▶ **Goal**
Select the lines that contain "objects" and copy each of them.

▶ **Source excerpt**
◆ ◆ ◆ ◆ ◆ ◆ ◆

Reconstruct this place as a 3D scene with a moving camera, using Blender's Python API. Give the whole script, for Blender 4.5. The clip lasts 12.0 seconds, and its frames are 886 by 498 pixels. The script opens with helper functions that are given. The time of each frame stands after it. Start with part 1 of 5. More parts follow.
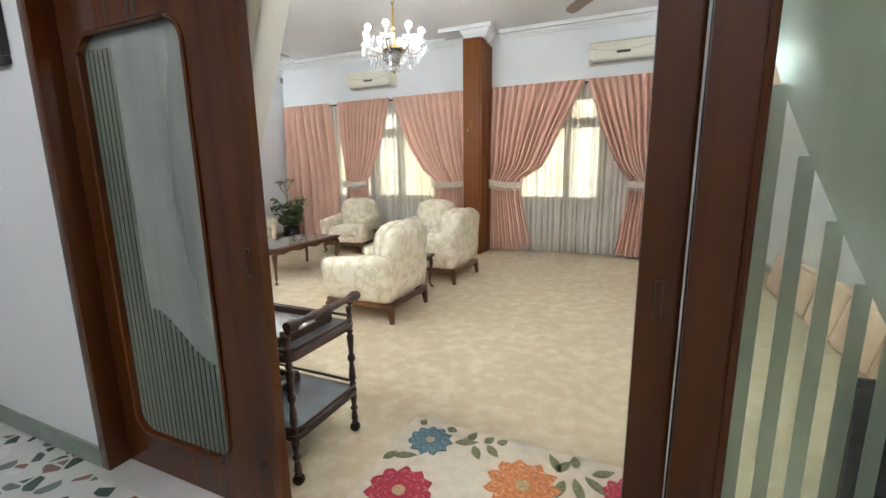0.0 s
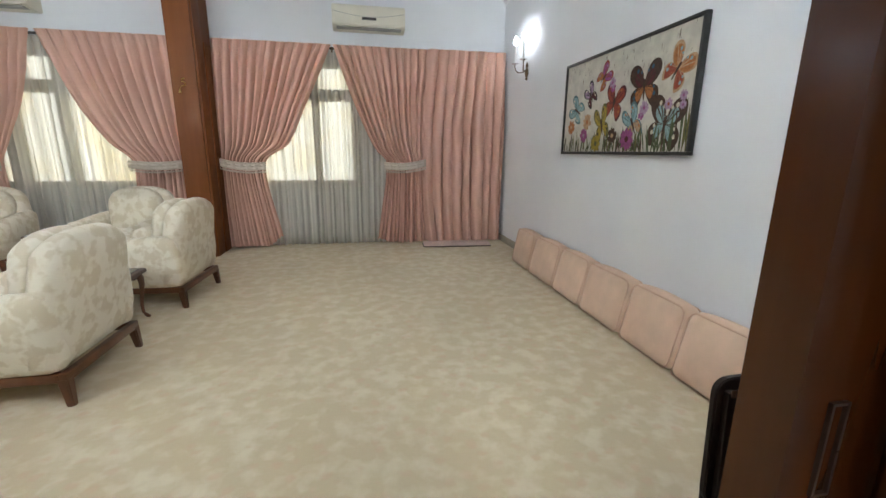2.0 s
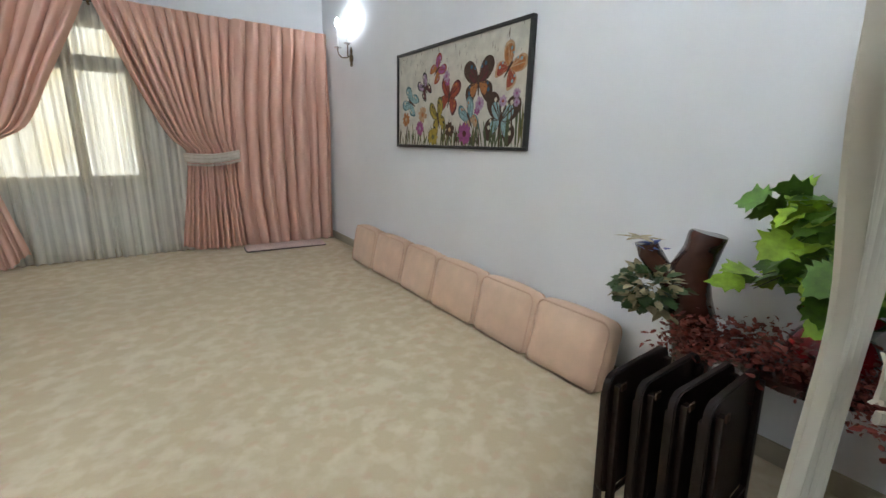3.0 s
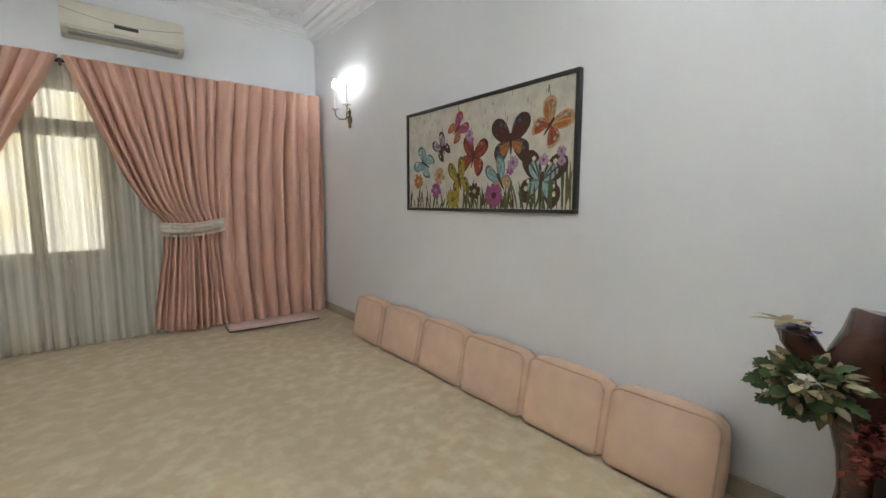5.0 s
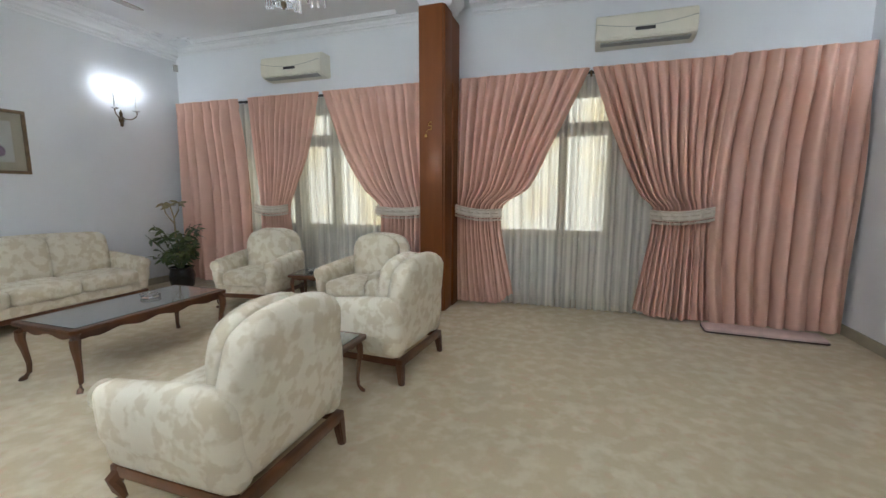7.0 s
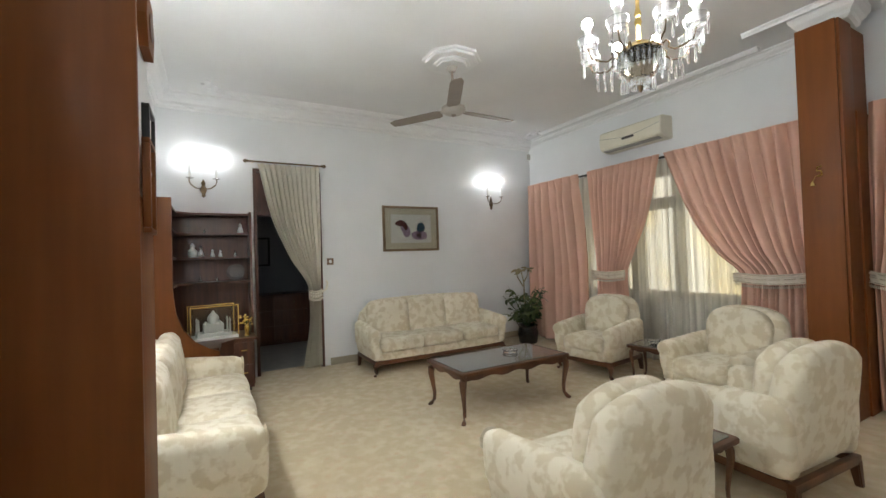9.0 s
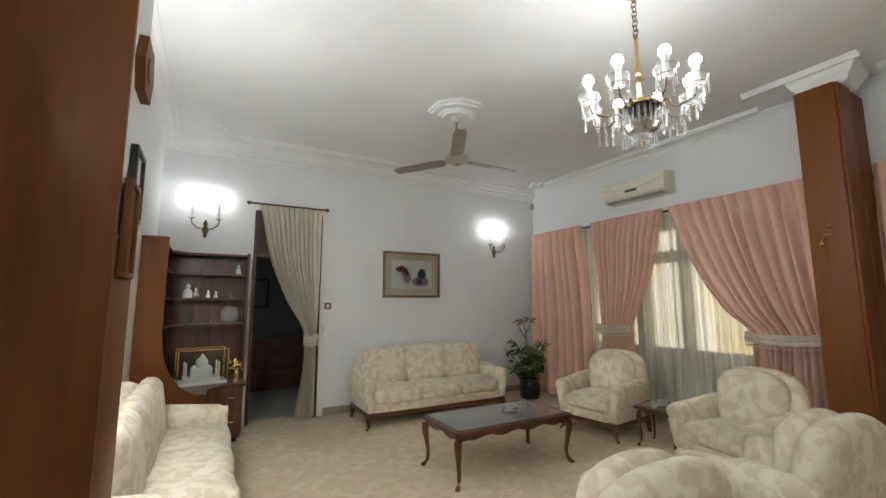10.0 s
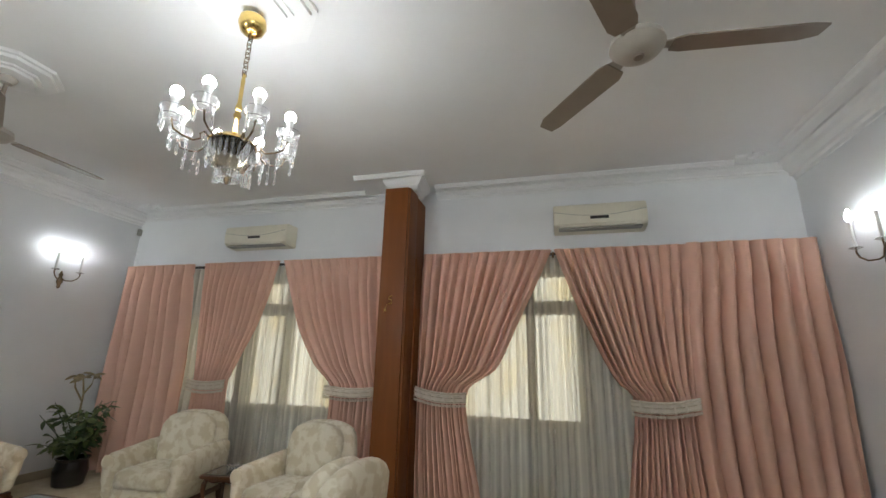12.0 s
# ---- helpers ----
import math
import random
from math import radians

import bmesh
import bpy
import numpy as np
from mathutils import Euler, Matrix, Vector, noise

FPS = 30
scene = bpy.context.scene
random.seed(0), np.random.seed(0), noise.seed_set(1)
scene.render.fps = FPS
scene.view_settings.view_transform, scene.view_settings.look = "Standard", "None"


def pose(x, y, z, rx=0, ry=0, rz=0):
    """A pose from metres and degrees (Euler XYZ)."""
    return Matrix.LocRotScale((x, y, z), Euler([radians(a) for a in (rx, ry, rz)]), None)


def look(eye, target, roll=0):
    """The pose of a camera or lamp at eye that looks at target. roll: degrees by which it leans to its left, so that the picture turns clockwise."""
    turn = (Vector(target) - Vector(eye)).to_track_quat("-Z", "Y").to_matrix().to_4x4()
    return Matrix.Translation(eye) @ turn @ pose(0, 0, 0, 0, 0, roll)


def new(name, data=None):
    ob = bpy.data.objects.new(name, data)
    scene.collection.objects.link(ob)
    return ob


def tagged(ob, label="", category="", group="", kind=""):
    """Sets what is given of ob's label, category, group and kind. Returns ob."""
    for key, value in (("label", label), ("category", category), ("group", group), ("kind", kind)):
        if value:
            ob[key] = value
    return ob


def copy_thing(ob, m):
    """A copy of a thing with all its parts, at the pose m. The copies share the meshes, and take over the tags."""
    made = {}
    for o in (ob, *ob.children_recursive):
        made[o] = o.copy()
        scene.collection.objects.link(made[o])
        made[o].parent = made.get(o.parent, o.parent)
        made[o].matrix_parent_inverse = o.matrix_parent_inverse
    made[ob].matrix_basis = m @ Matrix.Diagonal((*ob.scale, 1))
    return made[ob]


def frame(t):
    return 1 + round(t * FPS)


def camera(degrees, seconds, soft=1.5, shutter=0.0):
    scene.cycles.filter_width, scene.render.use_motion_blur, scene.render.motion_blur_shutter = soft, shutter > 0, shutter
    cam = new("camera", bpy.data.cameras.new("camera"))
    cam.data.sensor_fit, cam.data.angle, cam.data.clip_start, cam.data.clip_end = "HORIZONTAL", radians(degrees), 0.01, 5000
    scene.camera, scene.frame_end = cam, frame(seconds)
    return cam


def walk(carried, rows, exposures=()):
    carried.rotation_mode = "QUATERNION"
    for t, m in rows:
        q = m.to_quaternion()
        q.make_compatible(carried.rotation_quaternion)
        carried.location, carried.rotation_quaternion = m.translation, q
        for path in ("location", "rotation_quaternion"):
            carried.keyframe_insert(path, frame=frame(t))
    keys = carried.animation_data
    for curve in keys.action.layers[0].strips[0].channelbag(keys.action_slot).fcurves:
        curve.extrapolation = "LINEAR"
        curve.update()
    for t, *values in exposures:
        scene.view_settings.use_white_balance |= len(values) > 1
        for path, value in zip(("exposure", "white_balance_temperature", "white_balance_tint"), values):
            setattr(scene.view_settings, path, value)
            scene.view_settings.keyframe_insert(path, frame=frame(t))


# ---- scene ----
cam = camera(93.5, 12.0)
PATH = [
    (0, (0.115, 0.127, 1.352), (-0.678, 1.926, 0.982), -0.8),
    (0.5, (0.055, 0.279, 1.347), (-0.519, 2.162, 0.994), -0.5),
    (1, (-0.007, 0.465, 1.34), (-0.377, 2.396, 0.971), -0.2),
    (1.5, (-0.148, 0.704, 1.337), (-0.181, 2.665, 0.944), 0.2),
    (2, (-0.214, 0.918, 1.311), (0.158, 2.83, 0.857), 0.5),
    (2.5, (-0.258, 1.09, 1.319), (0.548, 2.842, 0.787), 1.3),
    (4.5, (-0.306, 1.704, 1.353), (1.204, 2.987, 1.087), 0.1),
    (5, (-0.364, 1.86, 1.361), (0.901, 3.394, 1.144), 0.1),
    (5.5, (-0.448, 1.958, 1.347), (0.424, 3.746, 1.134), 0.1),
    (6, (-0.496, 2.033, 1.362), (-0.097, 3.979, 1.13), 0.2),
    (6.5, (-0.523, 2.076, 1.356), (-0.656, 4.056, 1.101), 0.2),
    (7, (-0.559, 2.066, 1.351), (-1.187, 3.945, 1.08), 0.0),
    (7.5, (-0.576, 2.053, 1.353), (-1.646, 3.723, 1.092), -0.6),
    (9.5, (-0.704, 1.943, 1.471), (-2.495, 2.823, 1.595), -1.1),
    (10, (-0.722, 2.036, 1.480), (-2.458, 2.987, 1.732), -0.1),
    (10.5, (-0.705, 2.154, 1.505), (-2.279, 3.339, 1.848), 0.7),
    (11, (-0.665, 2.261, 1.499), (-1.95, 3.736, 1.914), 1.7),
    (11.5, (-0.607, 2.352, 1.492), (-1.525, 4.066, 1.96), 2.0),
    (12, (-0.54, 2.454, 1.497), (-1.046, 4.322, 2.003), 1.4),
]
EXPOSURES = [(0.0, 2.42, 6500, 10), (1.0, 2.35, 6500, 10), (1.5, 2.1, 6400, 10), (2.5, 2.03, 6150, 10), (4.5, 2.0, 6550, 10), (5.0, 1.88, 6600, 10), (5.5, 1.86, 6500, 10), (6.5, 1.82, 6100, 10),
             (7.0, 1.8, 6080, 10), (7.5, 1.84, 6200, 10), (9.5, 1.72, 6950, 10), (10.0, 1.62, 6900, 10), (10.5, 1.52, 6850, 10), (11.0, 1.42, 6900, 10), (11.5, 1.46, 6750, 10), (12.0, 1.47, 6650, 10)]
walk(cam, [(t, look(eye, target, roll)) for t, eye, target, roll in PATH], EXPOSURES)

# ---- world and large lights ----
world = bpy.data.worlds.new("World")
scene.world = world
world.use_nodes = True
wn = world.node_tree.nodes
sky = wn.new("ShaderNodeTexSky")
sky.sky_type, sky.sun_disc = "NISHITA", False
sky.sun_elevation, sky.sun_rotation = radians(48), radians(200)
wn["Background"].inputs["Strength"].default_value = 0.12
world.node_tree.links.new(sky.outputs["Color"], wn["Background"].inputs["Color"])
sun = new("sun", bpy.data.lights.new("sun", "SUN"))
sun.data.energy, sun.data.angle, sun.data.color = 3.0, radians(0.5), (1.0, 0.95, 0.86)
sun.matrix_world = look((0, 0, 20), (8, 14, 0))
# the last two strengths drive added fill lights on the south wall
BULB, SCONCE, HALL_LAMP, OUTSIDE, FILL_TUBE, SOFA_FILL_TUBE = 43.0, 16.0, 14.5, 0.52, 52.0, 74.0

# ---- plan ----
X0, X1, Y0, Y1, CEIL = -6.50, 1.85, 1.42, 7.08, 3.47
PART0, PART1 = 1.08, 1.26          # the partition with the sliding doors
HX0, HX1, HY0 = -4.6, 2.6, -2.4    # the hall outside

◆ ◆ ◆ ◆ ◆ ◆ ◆

▶ **Task output**
    ob = bpy.data.objects.new(name, data)
    scene.collection.objects.link(ob)
        scene.collection.objects.link(made[o])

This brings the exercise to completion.